== What to produce ==
Copy the listing below line for line, starting at its first line and ending with the line that has "0.024, M_PURPLE, side_ob, 0.0016)" in it. Add nothing.

───── Given data

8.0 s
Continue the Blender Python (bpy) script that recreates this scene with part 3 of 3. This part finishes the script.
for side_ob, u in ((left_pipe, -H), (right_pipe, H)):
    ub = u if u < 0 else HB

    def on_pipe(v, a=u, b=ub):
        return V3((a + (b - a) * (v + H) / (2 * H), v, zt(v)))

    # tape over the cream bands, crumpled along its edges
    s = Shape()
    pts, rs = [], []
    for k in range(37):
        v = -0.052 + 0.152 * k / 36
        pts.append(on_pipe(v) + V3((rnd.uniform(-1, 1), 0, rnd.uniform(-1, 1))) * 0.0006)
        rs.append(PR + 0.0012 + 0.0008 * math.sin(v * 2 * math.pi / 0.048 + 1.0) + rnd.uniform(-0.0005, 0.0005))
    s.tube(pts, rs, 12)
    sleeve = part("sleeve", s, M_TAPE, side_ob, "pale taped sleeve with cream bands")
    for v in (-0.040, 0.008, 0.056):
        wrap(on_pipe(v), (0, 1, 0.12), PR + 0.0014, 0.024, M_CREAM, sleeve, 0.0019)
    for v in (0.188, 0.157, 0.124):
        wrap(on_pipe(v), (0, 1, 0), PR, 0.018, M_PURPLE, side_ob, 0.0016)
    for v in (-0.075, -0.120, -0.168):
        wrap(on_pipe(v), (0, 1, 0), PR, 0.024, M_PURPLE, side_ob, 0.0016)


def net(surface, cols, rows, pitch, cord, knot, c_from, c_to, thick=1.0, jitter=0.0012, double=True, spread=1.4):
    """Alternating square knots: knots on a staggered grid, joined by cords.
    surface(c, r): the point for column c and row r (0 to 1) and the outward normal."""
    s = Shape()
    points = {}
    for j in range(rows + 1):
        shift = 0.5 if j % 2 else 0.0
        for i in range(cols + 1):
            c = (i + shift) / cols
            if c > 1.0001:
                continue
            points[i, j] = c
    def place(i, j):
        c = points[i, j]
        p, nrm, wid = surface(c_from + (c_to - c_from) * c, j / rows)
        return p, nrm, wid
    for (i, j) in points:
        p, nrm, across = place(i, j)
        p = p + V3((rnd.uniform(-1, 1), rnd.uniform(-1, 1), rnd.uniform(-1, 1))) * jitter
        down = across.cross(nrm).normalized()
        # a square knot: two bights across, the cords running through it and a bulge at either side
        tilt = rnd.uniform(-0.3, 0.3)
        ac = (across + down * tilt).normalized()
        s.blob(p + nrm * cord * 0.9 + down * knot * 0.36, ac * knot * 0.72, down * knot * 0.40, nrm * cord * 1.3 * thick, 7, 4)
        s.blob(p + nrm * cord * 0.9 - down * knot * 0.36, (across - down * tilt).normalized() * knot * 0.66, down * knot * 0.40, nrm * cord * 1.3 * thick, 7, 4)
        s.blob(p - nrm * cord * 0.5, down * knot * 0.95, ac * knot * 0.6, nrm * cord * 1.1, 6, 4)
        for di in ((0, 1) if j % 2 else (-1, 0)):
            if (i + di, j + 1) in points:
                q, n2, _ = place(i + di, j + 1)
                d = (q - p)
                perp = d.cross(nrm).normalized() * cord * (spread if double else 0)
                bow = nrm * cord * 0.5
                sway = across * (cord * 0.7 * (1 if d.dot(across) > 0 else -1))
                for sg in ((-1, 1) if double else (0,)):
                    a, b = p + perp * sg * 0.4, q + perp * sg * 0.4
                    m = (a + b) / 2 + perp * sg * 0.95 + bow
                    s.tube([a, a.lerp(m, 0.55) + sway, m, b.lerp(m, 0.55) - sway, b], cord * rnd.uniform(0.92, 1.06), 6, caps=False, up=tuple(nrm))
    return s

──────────

== Output ==
8.0 s
Continue the Blender Python (bpy) script that recreates this scene with part 3 of 3. This part finishes the script.
for side_ob, u in ((left_pipe, -H), (right_pipe, H)):
    ub = u if u < 0 else HB

    def on_pipe(v, a=u, b=ub):
        return V3((a + (b - a) * (v + H) / (2 * H), v, zt(v)))

    # tape over the cream bands, crumpled along its edges
    s = Shape()
    pts, rs = [], []
    for k in range(37):
        v = -0.052 + 0.152 * k / 36
        pts.append(on_pipe(v) + V3((rnd.uniform(-1, 1), 0, rnd.uniform(-1, 1))) * 0.0006)
        rs.append(PR + 0.0012 + 0.0008 * math.sin(v * 2 * math.pi / 0.048 + 1.0) + rnd.uniform(-0.0005, 0.0005))
    s.tube(pts, rs, 12)
    sleeve = part("sleeve", s, M_TAPE, side_ob, "pale taped sleeve with cream bands")
    for v in (-0.040, 0.008, 0.056):
        wrap(on_pipe(v), (0, 1, 0.12), PR + 0.0014, 0.024, M_CREAM, sleeve, 0.0019)
    for v in (0.188, 0.157, 0.124):
        wrap(on_pipe(v), (0, 1, 0), PR, 0.018, M_PURPLE, side_ob, 0.0016)
    for v in (-0.075, -0.120, -0.168):
        wrap(on_pipe(v), (0, 1, 0), PR, 0.024, M_PURPLE, side_ob, 0.0016)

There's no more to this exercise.